Josh colgó y esbozó una sonrisa sin mirar a nadie en particular. Los asociados, tres grupos de brillantes, intrépidos y jóvenes abogados, entraron en el despacho. Se sentaron alrededor de una mesa caoba que había en un rincón de la estancia.
Josh empezó por resumirles el contenido del testamento manuscrito de Troy y los problemas legales a los que probablemente daría lugar. Al primer equipo encomendó la peliaguda cuestión de la capacidad de testar del finado. Le preocupaba el tiempo que había transcurrido entre la lucidez y la locura. Quería un análisis de todos los casos que tuvieran alguna relación, aunque fuera remota, con la firma de un testamento por parte de una persona considerada loca.
Al segundo equipo le encargó una investigación sobre testamentos ológrafos, y, concretamente, sobre la mejor manera de atacarlos y defenderlos.
Cuando se quedó solo con el tercer equipo, se relajó y se sentó. Sus componentes eran los más afortunados, pues no tendrían que pasarse los tres días siguientes en la biblioteca.
—Tenéis que localizar a una persona que, según sospecho, no desea que se la localice.
Les dijo lo que sabía acerca de Rachel Lane. No era mucho. El legajo encontrado en el despacho de Troy contenía muy poca información.
—Primero —añadió—, investigad las Misiones de las Tribus del Mundo. ¿Quiénes son? ¿Cómo actúan? ¿Cómo eligen a sus colaboradores? ¿Adónde los envían? Todo. Segundo, hay unos excelentes investigadores privados en el distrito de Columbia. Suelen ser ex agentes del FBI y tipos del Gobierno especializados en la búsqueda de personas desaparecidas. Elegid a los dos mejores y mañana tomaremos una decisión. Tercero, la madre de Rachel se llamaba Evelyn Cunningham, ya ha muerto. Elaboremos su biografía. Suponemos que ella y el señor Phelan tuvieron una aventura cuya consecuencia fue una hija.
—¿Suponemos? —preguntó uno de los asociados.
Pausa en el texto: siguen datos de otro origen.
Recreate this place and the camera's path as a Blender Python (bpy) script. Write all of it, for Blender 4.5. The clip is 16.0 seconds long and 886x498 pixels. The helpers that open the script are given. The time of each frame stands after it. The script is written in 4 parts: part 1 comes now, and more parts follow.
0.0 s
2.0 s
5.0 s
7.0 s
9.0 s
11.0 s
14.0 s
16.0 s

—Sí. No damos nada por sentado.
Les indicó que se retirasen y se dirigió a una sala en la que Tip Durban había preparado una pequeña rueda de prensa. Nada de cámaras, sólo reporteros. Una docena de ellos permanecían ávidamente sentados alrededor de una mesa, con los magnetófonos y micrófonos. Pertenecían a grandes periódicos y a famosas publicaciones sobre economía.
Se iniciaron las preguntas. Sí, existía un testamento redactado en el último minuto, pero él no podía revelar su contenido. Sí, se había realizado una autopsia, pero no podía comentarla. La empresa seguiría funcionando sin que se introdujese, por el momento, cambio alguno. No podía revelar quiénes serían los nuevos propietarios.
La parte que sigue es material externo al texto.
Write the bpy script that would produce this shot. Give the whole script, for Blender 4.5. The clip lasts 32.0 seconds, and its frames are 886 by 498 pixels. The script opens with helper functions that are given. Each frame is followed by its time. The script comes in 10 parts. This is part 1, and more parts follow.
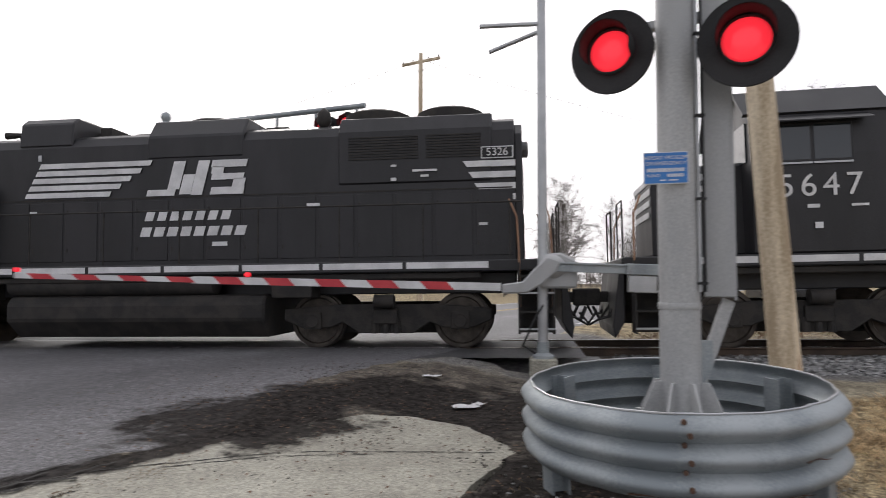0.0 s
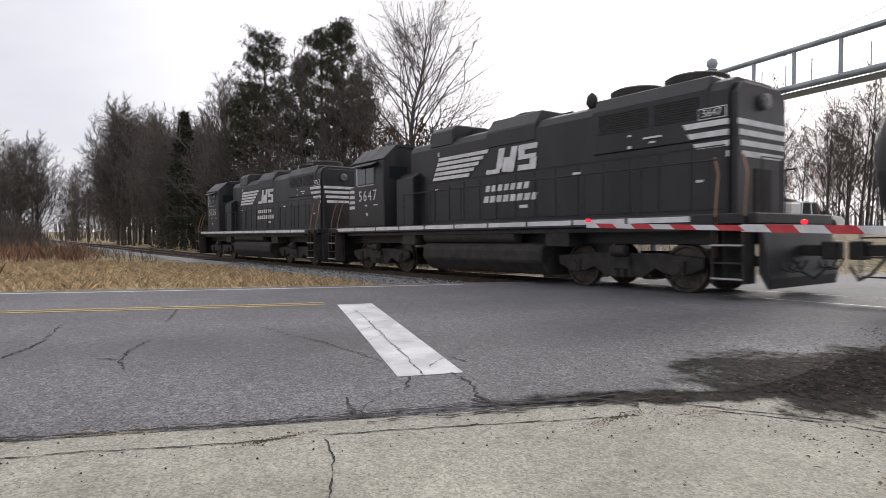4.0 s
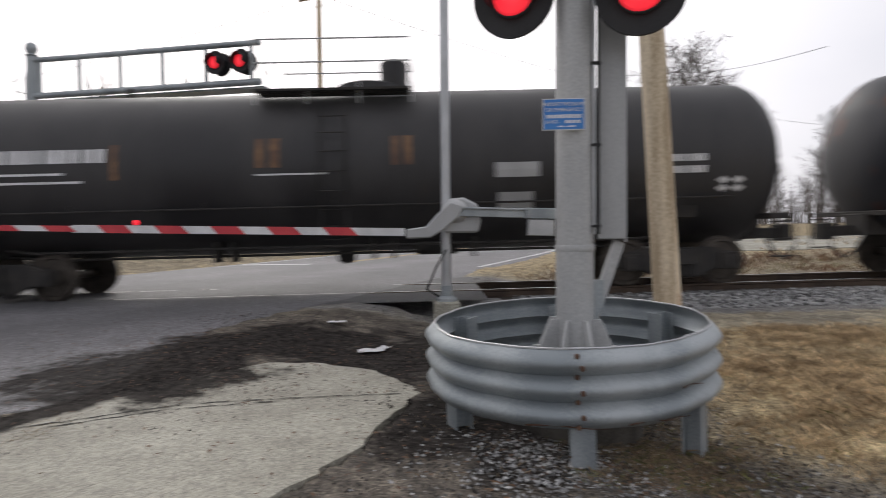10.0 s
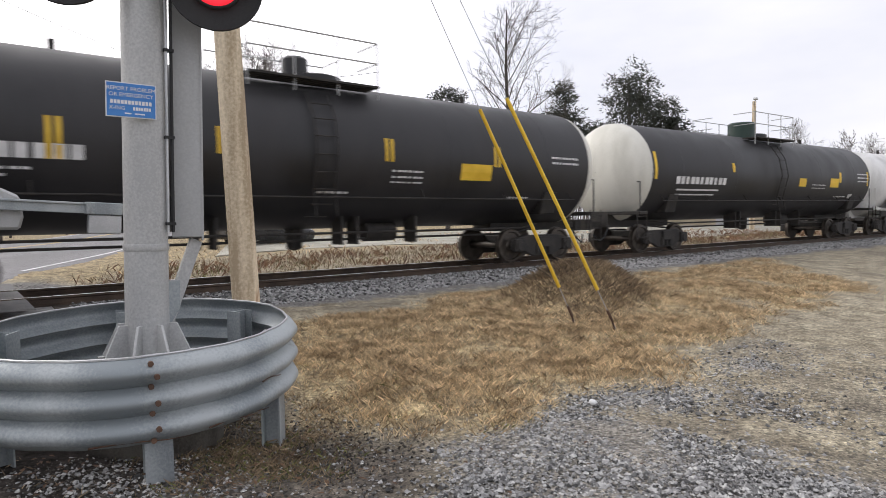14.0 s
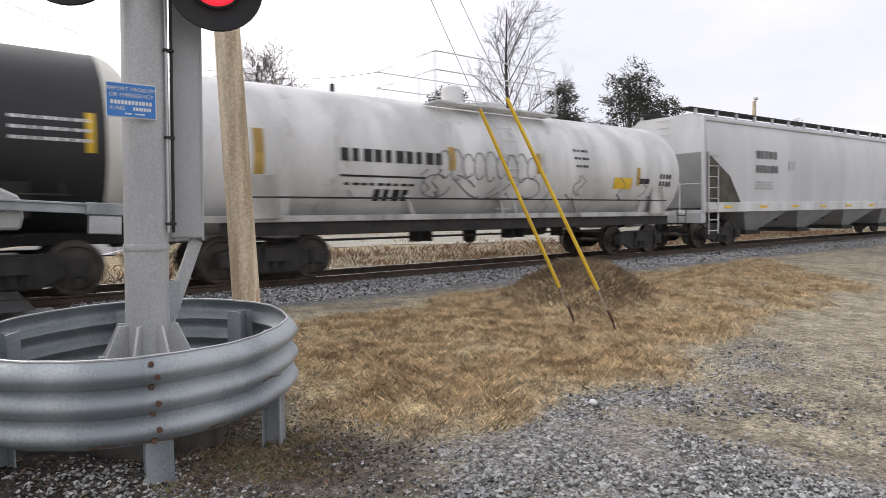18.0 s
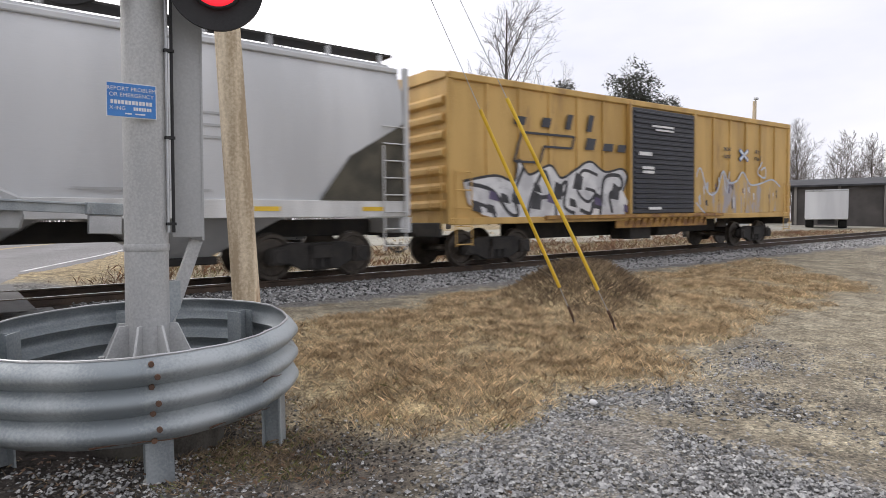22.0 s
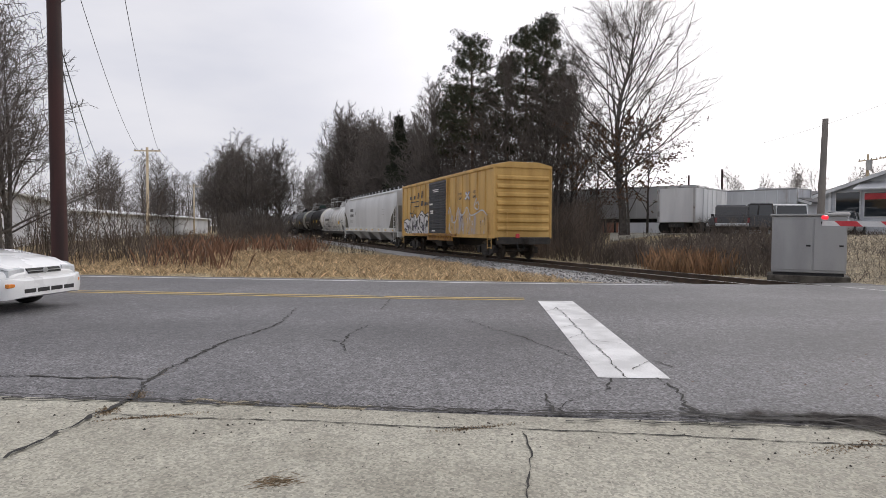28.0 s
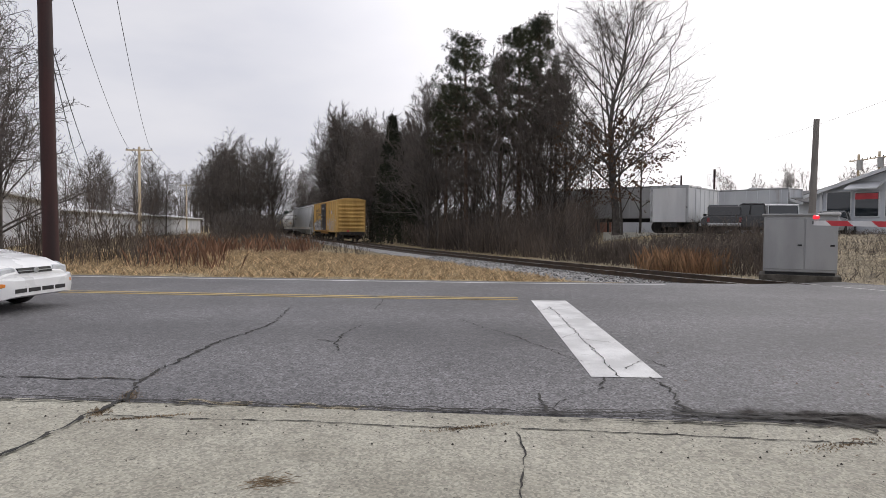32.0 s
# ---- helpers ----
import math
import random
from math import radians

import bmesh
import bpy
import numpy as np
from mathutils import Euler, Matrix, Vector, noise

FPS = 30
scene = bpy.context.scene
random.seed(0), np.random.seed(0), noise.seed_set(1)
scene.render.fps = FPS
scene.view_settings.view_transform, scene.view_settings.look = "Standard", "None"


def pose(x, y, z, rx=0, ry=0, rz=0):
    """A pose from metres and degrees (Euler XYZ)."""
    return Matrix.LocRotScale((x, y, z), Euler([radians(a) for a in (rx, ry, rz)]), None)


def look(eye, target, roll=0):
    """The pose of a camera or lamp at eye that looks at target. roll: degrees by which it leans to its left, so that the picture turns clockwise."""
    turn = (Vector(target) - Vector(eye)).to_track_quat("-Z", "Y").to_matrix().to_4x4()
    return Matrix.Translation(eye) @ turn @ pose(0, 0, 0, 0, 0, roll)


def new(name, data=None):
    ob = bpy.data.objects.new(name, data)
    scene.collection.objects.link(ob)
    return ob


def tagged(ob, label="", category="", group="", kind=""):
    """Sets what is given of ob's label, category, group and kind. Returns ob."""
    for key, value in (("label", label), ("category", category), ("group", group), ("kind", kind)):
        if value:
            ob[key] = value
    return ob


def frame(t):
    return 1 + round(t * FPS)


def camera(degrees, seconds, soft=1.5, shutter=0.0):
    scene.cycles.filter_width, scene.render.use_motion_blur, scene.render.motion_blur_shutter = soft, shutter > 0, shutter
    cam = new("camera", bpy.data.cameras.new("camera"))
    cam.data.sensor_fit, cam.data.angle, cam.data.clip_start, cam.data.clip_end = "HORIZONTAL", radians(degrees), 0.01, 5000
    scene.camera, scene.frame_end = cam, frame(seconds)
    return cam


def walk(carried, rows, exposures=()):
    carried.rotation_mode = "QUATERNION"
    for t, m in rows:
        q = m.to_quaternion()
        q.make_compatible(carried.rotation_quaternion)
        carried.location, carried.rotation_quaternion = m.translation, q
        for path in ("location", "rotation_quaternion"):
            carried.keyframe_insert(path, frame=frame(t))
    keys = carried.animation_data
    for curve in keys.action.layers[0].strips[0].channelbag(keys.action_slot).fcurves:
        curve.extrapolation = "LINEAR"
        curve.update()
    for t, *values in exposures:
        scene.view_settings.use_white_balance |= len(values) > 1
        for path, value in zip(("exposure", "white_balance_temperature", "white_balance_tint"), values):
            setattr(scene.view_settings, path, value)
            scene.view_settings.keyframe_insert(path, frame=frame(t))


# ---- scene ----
# The place: a level crossing. x right, y away over the track, z up; the eye stands at (0, 0, 1.35).
cam = camera(70.7, 32.0, soft=0.7, shutter=0.4)
EYE = (0.0, 0.0, 1.35)
# seconds, turn to the left of +y, tilt up, roll (degrees)
PATH = [
    (0, 7.27, 3.21, 0.16),
    (0.8, 21.55, 2.00, -0.27),
    (1, 24.61, 1.35, -0.15),
    (1.5, 31.32, 0.70, -0.14),
    (2, 37.16, -0.06, 0.04),
    (2.5, 42.90, -0.81, -0.18),
    (3, 48.99, -1.28, -0.22),
    (3.5, 52.68, -1.48, -0.12),
    (4, 54.65, -1.59, -0.00),
    (4.5, 55.01, -1.72, 0.06),
    (6.5, 55.15, -1.98, 0.11),
    (7, 54.62, -1.95, 0.06),
    (7.5, 53.62, -1.95, 0.03),
    (8, 52.46, -1.91, 0.05),
    (8.5, 43.71, -1.81, -0.10),
    (9, 29.92, -1.72, -0.43),
    (9.5, 14.19, -1.87, -0.20),
    (10, -1.51, -1.84, -0.56),
    (10.5, -12.89, -1.91, -0.65),
    (11, -21.98, -2.20, -0.39),
    (11.5, -28.42, -2.35, 0.35),
    (12, -34.06, -2.37, 0.50),
    (12.5, -37.72, -2.43, 0.50),
    (13, -38.98, -2.34, 0.13),
    (13.5, -38.89, -2.18, 0.10),
    (14.5, -38.84, -2.16, 0.05),
    (16.5, -38.83, -2.15, 0.05),
    (17.5, -38.82, -2.14, 0.05),
    (18.5, -38.84, -2.18, -0.01),
    (19.5, -38.82, -2.16, -0.01),
    (20.5, -38.82, -2.15, 0.04),
    (21.5, -38.83, -2.16, 0.00),
    (22, -38.82, -2.15, 0.04),
    (22.5, -38.17, -2.16, -0.01),
    (23, -27.73, -2.02, -0.59),
    (23.5, -9.00, -1.63, -0.94),
    (24, 10.23, -1.73, 0.03),
    (24.5, 27.57, -1.79, 0.33),
    (25, 43.91, -1.77, 0.41),
    (25.5, 57.35, -1.80, 0.20),
    (26, 65.60, -1.79, 0.14),
    (26.5, 73.00, -1.83, 0.28),
    (28.5, 72.91, -2.04, 0.44),
    (29, 72.84, -2.09, 0.44),
    (30, 72.74, -2.09, 0.44),
    (31, 72.66, -2.08, 0.46),
    (32, 72.38, -2.00, 0.41),
]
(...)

Estaba claro, y nadie se sorprendió de que así fuera, que las familias se habían pasado el día conversando en privado con los reporteros.
—Corren insistentes rumores de que en el último testamento el señor Phelan reparte su fortuna entre sus seis hijos. ¿Puede usted negar o confirmar este extremo?
—No. Son simples conjeturas.
—¿Acaso no se estaba muriendo de cáncer?
—Eso corresponde a los resultados de la autopsia y no puedo hacer ningún comentario al respecto.
—Hemos oído que un equipo de psiquiatras lo examinó poco de sus facultades antes de su muerte y lo declaró en pleno uso mentales. ¿Puede usted confirmarlo?
—Sí —contestó Stafford—, es cierto.
Se pasaron los veinte minutos siguientes hurgando y husmeando en el tema del examen mental. Josh se mantuvo firme y se limitó a afirmar que, «al parecer», el señor Phelan estaba perfectamente cuerdo.
Los reporteros especializados en temas económicos querían cifras. Puesto que el Grupo Phelan era una empresa privada herméticamente dirigida, nunca había sido fácil obtener información. Se presentaba ahora la ocasión de abrir un resquicio, o eso pensaban ellos. Pero Josh apenas les dijo nada.
Al cabo de una hora se disculpó y regresó a su despacho, donde una secretaria le comunicó que habían llamado del crematorio. Ya estaban preparados para recibir los restos mortales del señor Phelan.